• _Task instructions_
From the listing below, copy word for word every line starting at the one that includes "Write the Blender" and ending at the one that includes "scene.render.fps = FPS"; the pictures are omitted.

• _Provided entries_
^^^^^^^^
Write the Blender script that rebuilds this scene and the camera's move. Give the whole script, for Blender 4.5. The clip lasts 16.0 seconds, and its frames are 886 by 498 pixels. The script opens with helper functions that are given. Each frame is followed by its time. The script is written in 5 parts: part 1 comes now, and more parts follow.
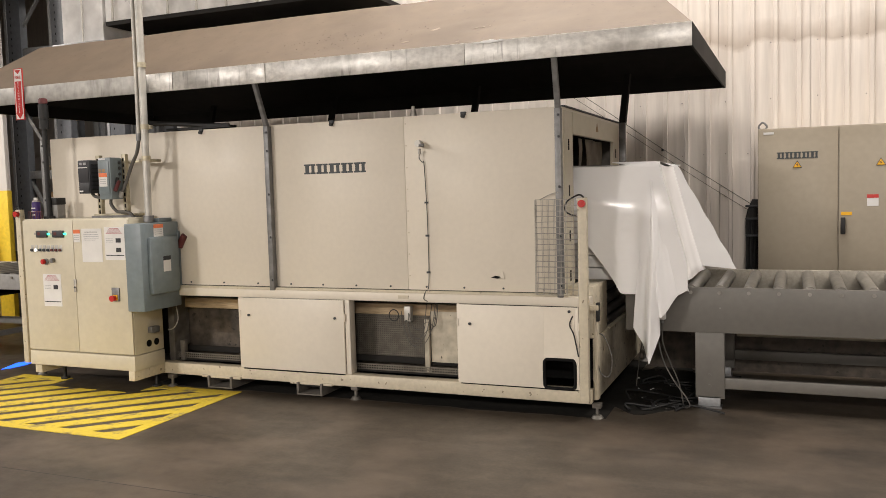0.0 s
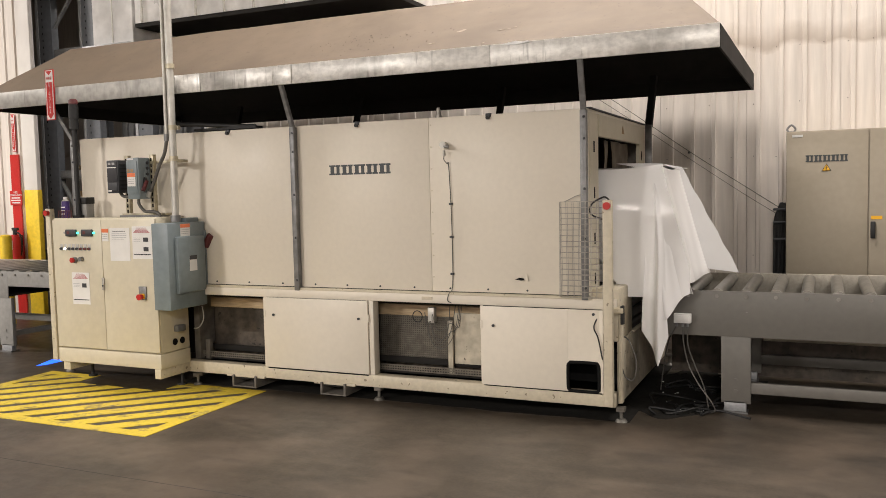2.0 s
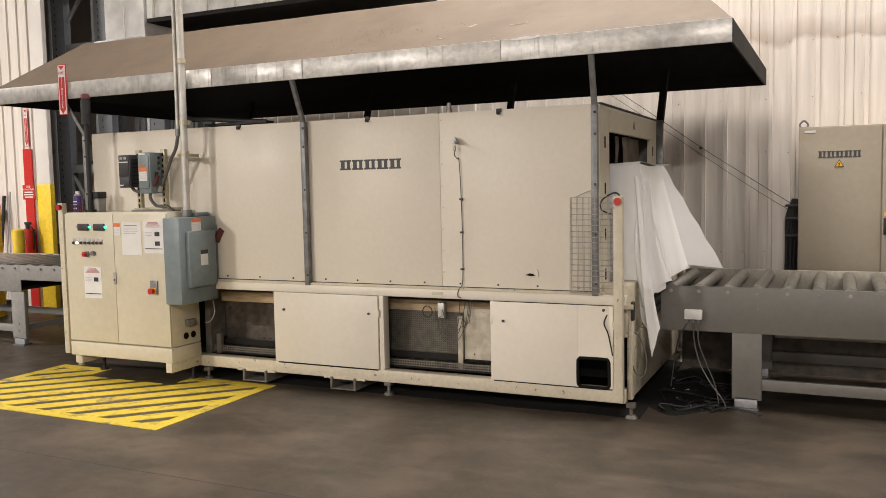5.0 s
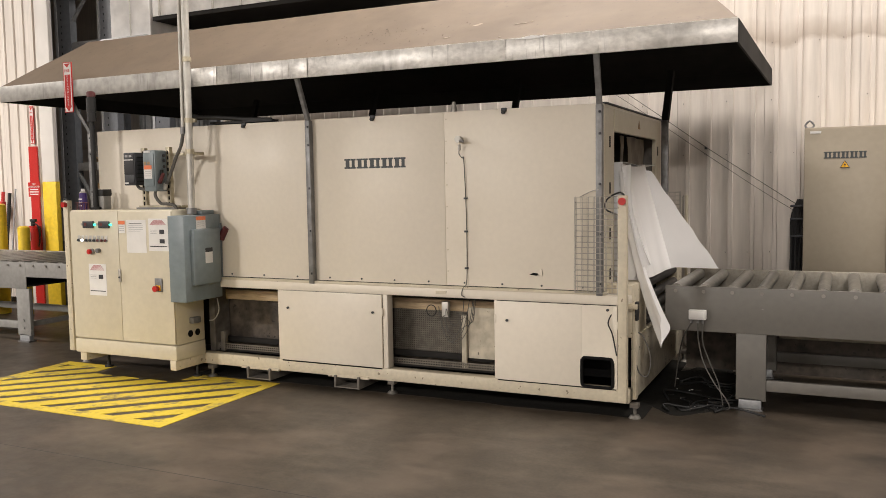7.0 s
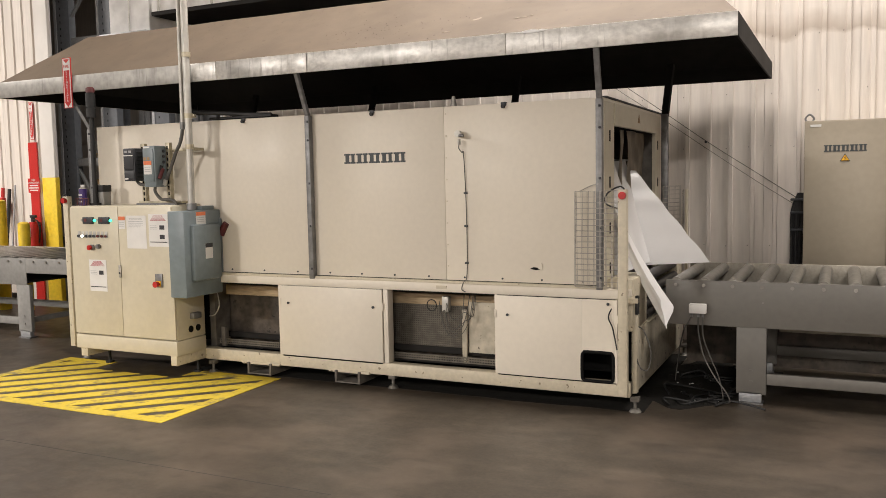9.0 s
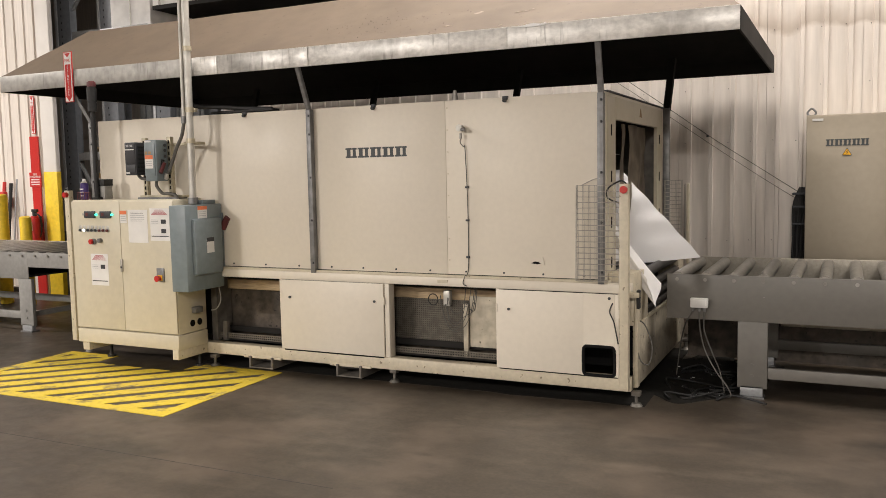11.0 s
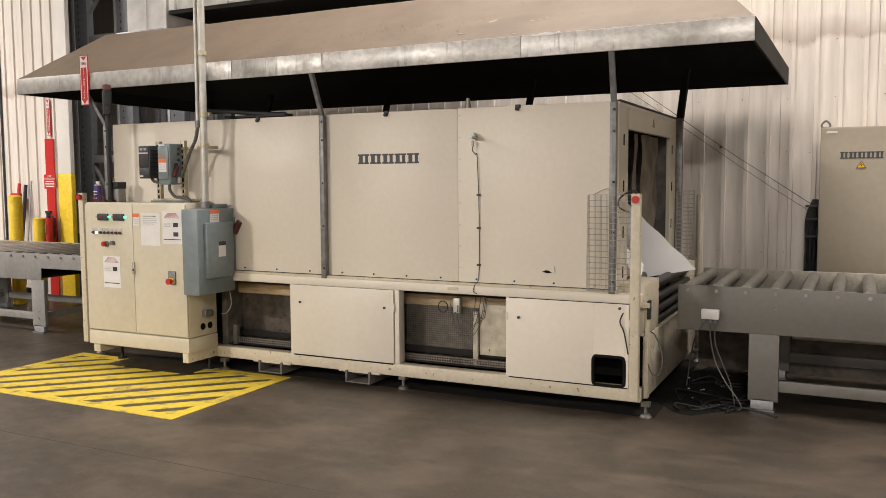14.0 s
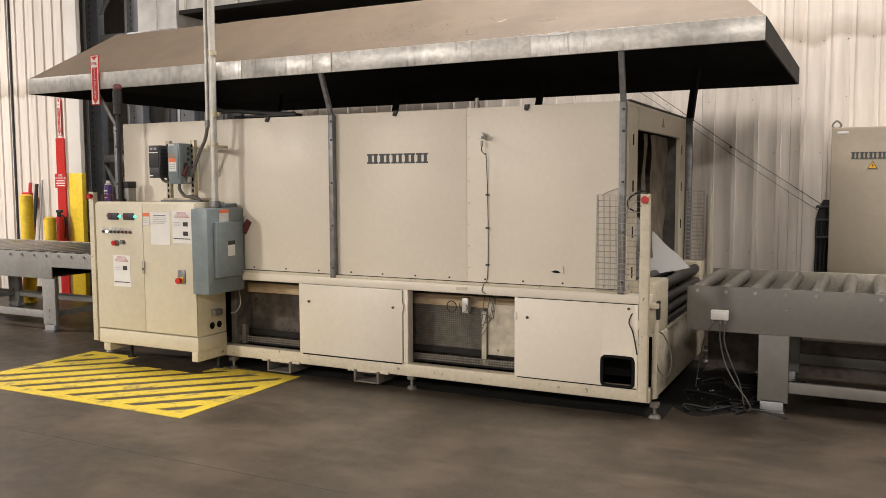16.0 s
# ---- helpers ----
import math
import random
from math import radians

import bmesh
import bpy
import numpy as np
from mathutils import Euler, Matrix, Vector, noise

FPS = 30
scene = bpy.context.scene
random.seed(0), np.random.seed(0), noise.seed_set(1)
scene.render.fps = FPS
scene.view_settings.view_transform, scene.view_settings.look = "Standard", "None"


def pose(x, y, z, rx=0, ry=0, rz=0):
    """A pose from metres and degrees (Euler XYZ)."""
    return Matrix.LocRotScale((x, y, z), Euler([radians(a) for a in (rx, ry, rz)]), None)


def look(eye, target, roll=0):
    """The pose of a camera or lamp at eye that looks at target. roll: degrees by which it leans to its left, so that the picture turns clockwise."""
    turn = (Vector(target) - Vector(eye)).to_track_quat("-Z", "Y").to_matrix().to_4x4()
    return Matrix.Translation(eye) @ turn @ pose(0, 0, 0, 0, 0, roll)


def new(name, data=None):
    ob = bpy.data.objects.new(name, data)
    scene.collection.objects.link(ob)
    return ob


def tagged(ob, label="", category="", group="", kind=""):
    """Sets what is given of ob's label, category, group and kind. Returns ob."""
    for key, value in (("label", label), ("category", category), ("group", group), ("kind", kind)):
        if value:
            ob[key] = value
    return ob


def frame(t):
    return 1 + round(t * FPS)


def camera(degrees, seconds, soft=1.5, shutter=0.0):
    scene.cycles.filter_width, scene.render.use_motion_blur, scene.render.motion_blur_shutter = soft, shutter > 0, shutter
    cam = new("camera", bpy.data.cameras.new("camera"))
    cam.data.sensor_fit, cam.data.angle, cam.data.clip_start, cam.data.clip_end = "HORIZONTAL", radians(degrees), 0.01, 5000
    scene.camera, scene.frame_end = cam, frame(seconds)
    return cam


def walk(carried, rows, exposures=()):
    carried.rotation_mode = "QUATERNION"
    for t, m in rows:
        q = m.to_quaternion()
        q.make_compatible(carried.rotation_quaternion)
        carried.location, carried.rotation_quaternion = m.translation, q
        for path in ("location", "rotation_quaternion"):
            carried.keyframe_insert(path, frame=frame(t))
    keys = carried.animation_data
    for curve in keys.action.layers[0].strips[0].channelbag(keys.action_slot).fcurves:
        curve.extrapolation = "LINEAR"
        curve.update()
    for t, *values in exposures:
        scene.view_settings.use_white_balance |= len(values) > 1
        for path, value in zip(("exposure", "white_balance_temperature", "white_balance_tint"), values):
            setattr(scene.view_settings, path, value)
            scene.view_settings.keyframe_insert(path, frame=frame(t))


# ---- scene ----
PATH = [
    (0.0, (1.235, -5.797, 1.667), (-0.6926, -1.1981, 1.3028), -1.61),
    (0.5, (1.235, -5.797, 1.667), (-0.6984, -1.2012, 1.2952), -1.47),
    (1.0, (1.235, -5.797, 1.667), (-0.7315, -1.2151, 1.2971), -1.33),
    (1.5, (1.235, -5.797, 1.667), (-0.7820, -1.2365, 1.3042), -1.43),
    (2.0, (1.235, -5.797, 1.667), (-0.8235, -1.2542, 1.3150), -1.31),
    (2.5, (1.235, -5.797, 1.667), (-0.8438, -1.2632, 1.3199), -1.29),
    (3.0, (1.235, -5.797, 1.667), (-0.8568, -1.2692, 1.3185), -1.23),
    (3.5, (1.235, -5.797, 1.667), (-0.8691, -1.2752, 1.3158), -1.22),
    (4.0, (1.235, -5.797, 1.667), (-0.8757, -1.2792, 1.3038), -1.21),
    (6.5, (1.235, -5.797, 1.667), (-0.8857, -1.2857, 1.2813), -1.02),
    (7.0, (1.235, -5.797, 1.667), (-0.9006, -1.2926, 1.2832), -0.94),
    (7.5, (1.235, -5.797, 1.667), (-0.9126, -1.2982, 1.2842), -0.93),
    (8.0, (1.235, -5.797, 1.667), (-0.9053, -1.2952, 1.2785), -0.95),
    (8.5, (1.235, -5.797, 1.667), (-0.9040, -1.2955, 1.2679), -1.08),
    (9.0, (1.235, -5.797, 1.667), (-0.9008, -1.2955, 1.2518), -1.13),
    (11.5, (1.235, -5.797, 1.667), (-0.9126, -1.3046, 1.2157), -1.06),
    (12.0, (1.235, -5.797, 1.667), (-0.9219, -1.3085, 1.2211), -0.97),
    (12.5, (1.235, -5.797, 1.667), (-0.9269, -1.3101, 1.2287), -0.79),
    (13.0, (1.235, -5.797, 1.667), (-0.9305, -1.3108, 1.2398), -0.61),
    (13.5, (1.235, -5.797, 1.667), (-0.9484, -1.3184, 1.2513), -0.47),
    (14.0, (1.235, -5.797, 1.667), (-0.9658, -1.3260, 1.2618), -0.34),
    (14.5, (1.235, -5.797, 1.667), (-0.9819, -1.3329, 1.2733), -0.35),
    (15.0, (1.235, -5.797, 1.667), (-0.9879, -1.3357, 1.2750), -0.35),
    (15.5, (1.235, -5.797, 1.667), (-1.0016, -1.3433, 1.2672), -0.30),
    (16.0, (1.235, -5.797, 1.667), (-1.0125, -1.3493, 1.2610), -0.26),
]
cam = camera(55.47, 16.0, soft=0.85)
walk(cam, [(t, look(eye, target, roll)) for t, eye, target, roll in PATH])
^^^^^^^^
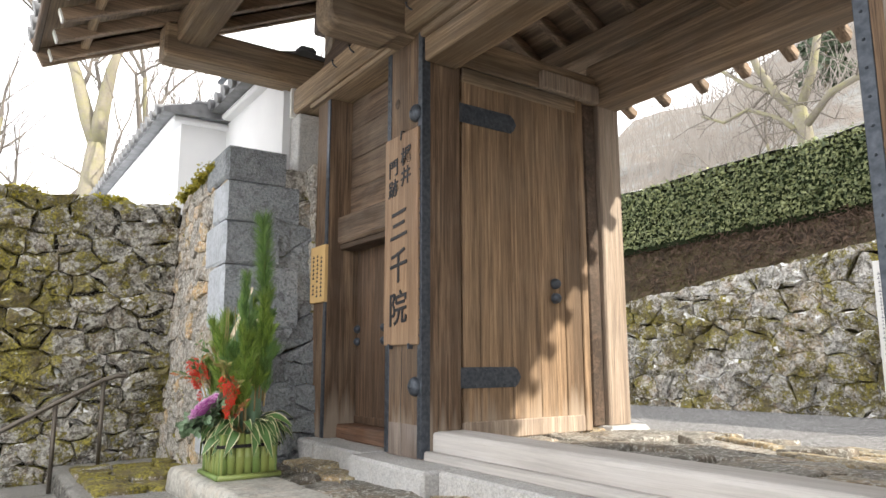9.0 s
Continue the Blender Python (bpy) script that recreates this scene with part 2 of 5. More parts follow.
^^^^^^^^
• _Response to this exercise_
Write the Blender script that rebuilds this scene and the camera's move. Give the whole script, for Blender 4.5. The clip lasts 16.0 seconds, and its frames are 886 by 498 pixels. The script opens with helper functions that are given. Each frame is followed by its time. The script is written in 5 parts: part 1 comes now, and more parts follow.
0.0 s
2.0 s
5.0 s
7.0 s
9.0 s
11.0 s
14.0 s
16.0 s
# ---- helpers ----
import math
import random
from math import radians

import bmesh
import bpy
import numpy as np
from mathutils import Euler, Matrix, Vector, noise

FPS = 30
scene = bpy.context.scene
random.seed(0), np.random.seed(0), noise.seed_set(1)
scene.render.fps = FPS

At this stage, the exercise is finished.